**Short problem:**
Below are records. Count every line containing the word "this" and give the number alone.

**Records supplied:**
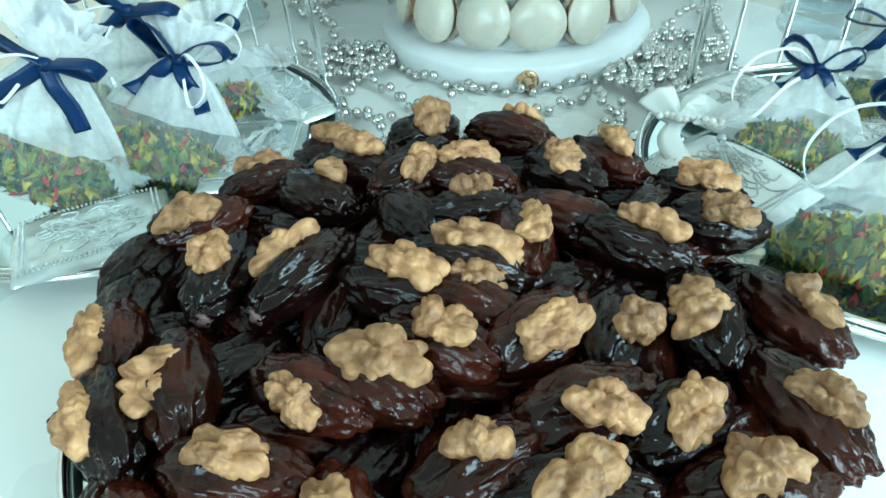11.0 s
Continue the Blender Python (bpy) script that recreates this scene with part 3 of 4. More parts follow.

--

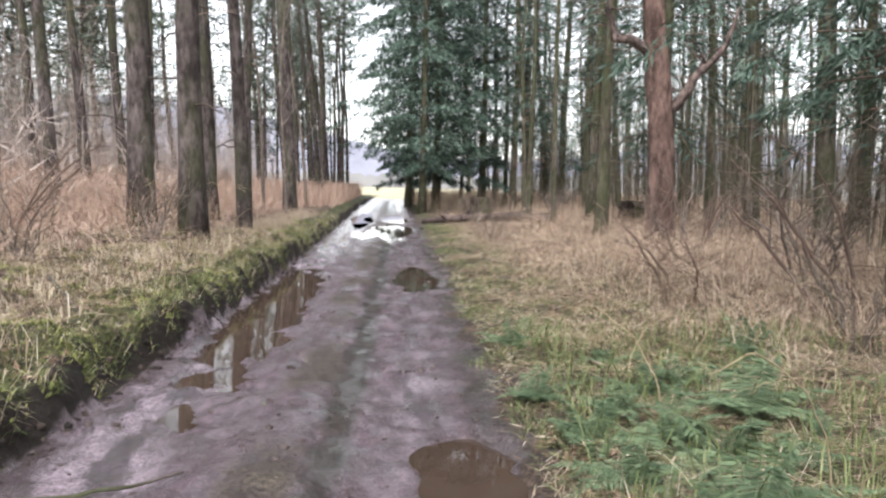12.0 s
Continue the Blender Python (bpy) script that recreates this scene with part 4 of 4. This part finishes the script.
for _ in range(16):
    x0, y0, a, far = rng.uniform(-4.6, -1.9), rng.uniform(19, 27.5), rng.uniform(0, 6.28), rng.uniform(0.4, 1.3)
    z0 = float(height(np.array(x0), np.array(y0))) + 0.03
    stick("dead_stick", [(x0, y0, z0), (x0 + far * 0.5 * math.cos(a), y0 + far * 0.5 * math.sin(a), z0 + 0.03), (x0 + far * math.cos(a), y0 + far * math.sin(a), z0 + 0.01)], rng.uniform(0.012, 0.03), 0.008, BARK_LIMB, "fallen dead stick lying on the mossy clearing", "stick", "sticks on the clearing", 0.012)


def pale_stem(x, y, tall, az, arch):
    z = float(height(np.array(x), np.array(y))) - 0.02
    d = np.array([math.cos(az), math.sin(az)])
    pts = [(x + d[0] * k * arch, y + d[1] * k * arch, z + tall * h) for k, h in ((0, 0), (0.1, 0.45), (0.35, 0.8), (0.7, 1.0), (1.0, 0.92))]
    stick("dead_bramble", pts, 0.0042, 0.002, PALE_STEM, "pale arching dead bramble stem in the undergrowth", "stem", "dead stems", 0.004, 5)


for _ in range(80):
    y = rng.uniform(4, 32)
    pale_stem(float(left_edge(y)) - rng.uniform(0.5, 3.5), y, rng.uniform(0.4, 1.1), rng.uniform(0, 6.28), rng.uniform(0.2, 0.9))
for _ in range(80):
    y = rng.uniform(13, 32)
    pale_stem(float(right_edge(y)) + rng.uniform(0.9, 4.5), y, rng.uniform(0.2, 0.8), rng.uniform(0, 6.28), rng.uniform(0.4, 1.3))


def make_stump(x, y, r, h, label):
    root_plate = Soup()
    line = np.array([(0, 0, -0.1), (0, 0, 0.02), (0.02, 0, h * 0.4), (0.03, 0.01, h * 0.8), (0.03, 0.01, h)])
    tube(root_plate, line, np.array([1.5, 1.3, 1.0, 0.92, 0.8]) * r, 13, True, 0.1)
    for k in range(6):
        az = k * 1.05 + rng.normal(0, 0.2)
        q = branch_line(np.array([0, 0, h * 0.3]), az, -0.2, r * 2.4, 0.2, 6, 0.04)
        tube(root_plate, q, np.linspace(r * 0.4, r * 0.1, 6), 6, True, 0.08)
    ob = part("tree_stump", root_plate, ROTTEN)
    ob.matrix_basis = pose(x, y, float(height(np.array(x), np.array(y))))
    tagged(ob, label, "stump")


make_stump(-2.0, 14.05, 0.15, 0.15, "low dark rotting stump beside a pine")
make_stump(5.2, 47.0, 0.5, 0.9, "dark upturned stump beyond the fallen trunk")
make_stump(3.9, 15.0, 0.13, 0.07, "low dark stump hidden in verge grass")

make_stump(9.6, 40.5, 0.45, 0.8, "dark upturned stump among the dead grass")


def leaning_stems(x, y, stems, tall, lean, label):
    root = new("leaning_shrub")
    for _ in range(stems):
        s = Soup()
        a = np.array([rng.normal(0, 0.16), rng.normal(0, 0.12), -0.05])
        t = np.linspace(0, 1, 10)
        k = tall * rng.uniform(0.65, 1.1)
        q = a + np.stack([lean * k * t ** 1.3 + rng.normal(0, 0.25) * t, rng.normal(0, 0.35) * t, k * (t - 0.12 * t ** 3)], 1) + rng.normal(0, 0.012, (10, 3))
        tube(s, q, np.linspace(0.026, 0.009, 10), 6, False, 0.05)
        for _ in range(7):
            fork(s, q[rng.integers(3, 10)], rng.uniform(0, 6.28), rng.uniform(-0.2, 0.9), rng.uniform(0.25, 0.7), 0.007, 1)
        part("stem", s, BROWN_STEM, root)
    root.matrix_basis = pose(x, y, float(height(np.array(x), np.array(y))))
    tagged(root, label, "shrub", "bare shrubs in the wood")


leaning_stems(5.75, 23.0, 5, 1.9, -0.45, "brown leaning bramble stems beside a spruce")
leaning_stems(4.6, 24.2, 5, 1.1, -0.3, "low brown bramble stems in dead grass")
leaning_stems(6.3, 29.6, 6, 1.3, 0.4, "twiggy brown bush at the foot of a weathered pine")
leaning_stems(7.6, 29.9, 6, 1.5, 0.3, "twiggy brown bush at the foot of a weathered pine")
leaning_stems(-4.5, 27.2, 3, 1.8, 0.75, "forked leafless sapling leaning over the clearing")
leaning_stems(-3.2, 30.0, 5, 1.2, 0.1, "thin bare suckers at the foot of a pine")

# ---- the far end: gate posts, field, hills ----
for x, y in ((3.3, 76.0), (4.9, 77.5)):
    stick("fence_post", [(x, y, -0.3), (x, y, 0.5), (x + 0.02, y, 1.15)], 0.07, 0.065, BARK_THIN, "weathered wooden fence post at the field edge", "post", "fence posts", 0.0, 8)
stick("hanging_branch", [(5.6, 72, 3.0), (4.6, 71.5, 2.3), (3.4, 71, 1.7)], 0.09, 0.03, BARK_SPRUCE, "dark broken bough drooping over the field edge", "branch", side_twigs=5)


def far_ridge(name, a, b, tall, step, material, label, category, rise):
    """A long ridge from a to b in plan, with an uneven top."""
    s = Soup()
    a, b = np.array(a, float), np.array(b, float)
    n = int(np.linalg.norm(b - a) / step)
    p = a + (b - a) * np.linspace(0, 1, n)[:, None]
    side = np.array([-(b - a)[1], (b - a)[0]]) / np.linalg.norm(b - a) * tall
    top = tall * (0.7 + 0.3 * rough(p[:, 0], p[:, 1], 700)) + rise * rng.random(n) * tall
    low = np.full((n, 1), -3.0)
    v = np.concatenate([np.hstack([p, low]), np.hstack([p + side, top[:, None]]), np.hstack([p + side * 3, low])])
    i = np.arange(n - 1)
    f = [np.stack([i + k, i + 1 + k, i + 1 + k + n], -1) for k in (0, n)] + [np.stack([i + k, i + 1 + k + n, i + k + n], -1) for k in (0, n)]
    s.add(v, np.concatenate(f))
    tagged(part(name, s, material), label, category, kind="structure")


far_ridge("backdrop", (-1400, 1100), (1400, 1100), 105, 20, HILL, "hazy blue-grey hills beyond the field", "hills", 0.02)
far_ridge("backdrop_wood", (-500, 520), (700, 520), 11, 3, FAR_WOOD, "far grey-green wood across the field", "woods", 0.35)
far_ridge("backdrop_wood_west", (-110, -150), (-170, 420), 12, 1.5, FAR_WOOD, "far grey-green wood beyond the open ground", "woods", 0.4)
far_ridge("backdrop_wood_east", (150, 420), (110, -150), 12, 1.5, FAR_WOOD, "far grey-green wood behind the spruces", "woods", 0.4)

**Full output:**
2